9 Agosto 1969. Per alcuni, la data che sancì la fine definitiva degli anni Sessanta. Per tutti, il giorno di una delle più efferate stragi che la storia recente americana ricordi. È in occasione di questo terribile anniversario che Charles Manson e la sua Family tornano a occupare prepotentemente un posto nel nostro immaginario, facendosi protagonisti, ancora una volta, del lato più oscuro degli anni della controcultura. Un ritorno – reso ancora più eclatante dalla imminente uscita di Once Upon a Time in Hollywood di Quentin Tarantino – che trova però in Charlie Says, ultima fatica della regista Mary Harron (Ho sparato a Andy Warhol, American Psycho), un’incarnazione inedita e inaspettata, lontana tanto dalla distorta esaltazione di un personaggio tragicamente iconico, quanto dalla pedissequa riproposizione di una vicenda risaputa, dettagli morbosi compresi. Pare esserci una propensione a guardare oltre, infatti, nel lavoro della Harron, un’indagine sui generis che adotta, scansando qualsiasi facile spettacolarizzazione, una nuova prospettiva, andando al di là della più scontata messa in scena dei fatti e prendendo in prestito lo sguardo di tre protagoniste di quegli orribili delitti, carnefici a loro volta vittime di una mascolinità tossica, manipolatrice e misogina.

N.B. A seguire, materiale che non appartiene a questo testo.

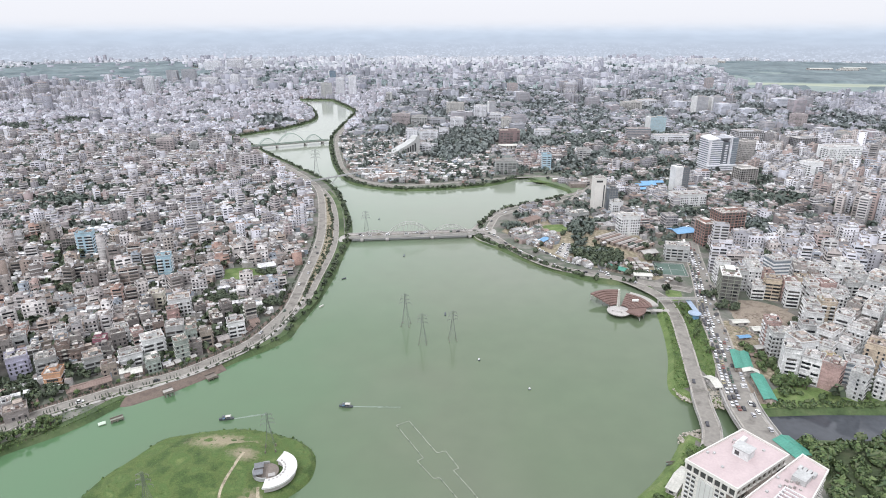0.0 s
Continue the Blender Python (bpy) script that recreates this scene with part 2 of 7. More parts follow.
wt0.links.new(agrad.outputs["Result"], amix.inputs["Factor"])
wt0.links.new(wb.inputs["Base Color"].links[0].from_socket, amix.inputs["A"])
wt0.links.new(amix.outputs["Result"], wb.inputs["Base Color"])
# upstream the base colour pales with distance, painting in the sky's reflection
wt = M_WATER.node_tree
wsepx, wsheen, wmix = wt.nodes.new("ShaderNodeSeparateXYZ"), wt.nodes.new("ShaderNodeMapRange"), wt.nodes.new("ShaderNodeMix")
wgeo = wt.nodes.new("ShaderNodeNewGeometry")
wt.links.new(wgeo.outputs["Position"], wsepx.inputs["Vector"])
wsheen.inputs["From Min"].default_value, wsheen.inputs["From Max"].default_value = 450, 1100
wt.links.new(wsepx.outputs["Y"], wsheen.inputs["Value"])
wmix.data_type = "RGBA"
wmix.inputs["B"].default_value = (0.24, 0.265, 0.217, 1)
wt.links.new(wsheen.outputs["Result"], wmix.inputs["Factor"])
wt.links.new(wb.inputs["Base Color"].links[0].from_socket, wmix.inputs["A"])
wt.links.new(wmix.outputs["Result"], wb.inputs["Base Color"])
rip = M_WATER.node_tree.nodes.new("ShaderNodeTexNoise")
rip.inputs["Scale"].default_value, rip.inputs["Detail"].default_value = 0.8, 3
ripb = M_WATER.node_tree.nodes.new("ShaderNodeBump")
ripb.inputs["Strength"].default_value, ripb.inputs["Distance"].default_value = 0.05, 0.1
wg = M_WATER.node_tree.nodes.new("ShaderNodeNewGeometry")
M_WATER.node_tree.links.new(wg.outputs["Position"], rip.inputs["Vector"])
M_WATER.node_tree.links.new(rip.outputs["Fac"], ripb.inputs["Height"])
M_WATER.node_tree.links.new(ripb.outputs["Normal"], wb.inputs["Normal"])

# ---- mesh helpers ----
rng = np.random.default_rng(7)


def mesh_of(name, verts, faces, mats, index=None):
    me = bpy.data.meshes.new(name)
    me.from_pydata([tuple(v) for v in verts], [], faces)
    for m in (mats if isinstance(mats, (list, tuple)) else [mats]):
        me.materials.append(m)
    if index is not None:
        me.polygons.foreach_set("material_index", np.asarray(index, dtype=np.int32))
    me.update()
    return me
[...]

Susan Atkins (Marianne Rendón), Patricia Krenwinkel (Sosie Bacon) e Leslie Van Houten (Hannah Murray), con le loro confessioni all’assistente sociale (Merritt Wever) che vorrebbe deprogrammarle, e i loro flashback all’interno del tristemente noto Spahn Ranch, diventano così protagoniste di una vicenda problematica e dai risvolti non banali, dove il Mostro (un Manson reso sapientemente privo di fascino dall’interpretazione del Matt Smith di Doctor Who) viene scorto quasi di sfuggita, relegato a comparsa meschina e frustrata di un dramma più grande di lui. È così che, in Charlie Says, la Storia viene solamente costeggiata, raccontata attraverso frammenti significativi, istantanee su un orrore ormai scandagliato in ogni dettaglio e relegato a flash rivelatori, come la scritta “Helter Skelter” tracciata col sangue sullo sportello di un frigorifero o il primo piano di un’ignara Sharon Tate, poche ore prima del massacro, il tutto sulle note e i versi mediocri e pretenziosi di un cantante mancato, pronto a scatenare l’Apocalisse per un folle capriccio di gloria.
Mentre i ricordi di Lulu/Leslie accompagnano lo spettatore all’interno della Famiglia e delle sue regole, tra culto e sottomissione, desiderio di comunione (quello delle protagoniste tra di loro) e sudditanza psicologica a un uomo senza scrupoli ne rispetto (in particolare proprio verso quelle donne che diceva di amare), va così in scena la destrutturazione di una realtà sanguinaria, lo sguardo parziale e sentito (la stessa Harron aveva vissuto all’interno di un gruppo di cultisti da ragazzina) su un mondo solo apparentemente lontano da noi. Charlie Says diventa così, sorprendentemente, non più la semplice cronaca di eventi passati e lontanissimi ma qualcosa capace ancora di parlare al nostro presente, un film a suo modo femminista su dinamiche estremamente attuali, forte dell’apporto delle sue interpreti capaci di rendere il dramma di quelle donne succubi e manipolabili, colpevoli eppure vittime di una violenza le cui logiche ancora ci appartengono. Un discorso alternativo da contrapporre alla banale fascinazione per il male o all’ennesimo, morboso spettacolo di morte cui tanti, troppi film di questo genere ci hanno ormai abituati.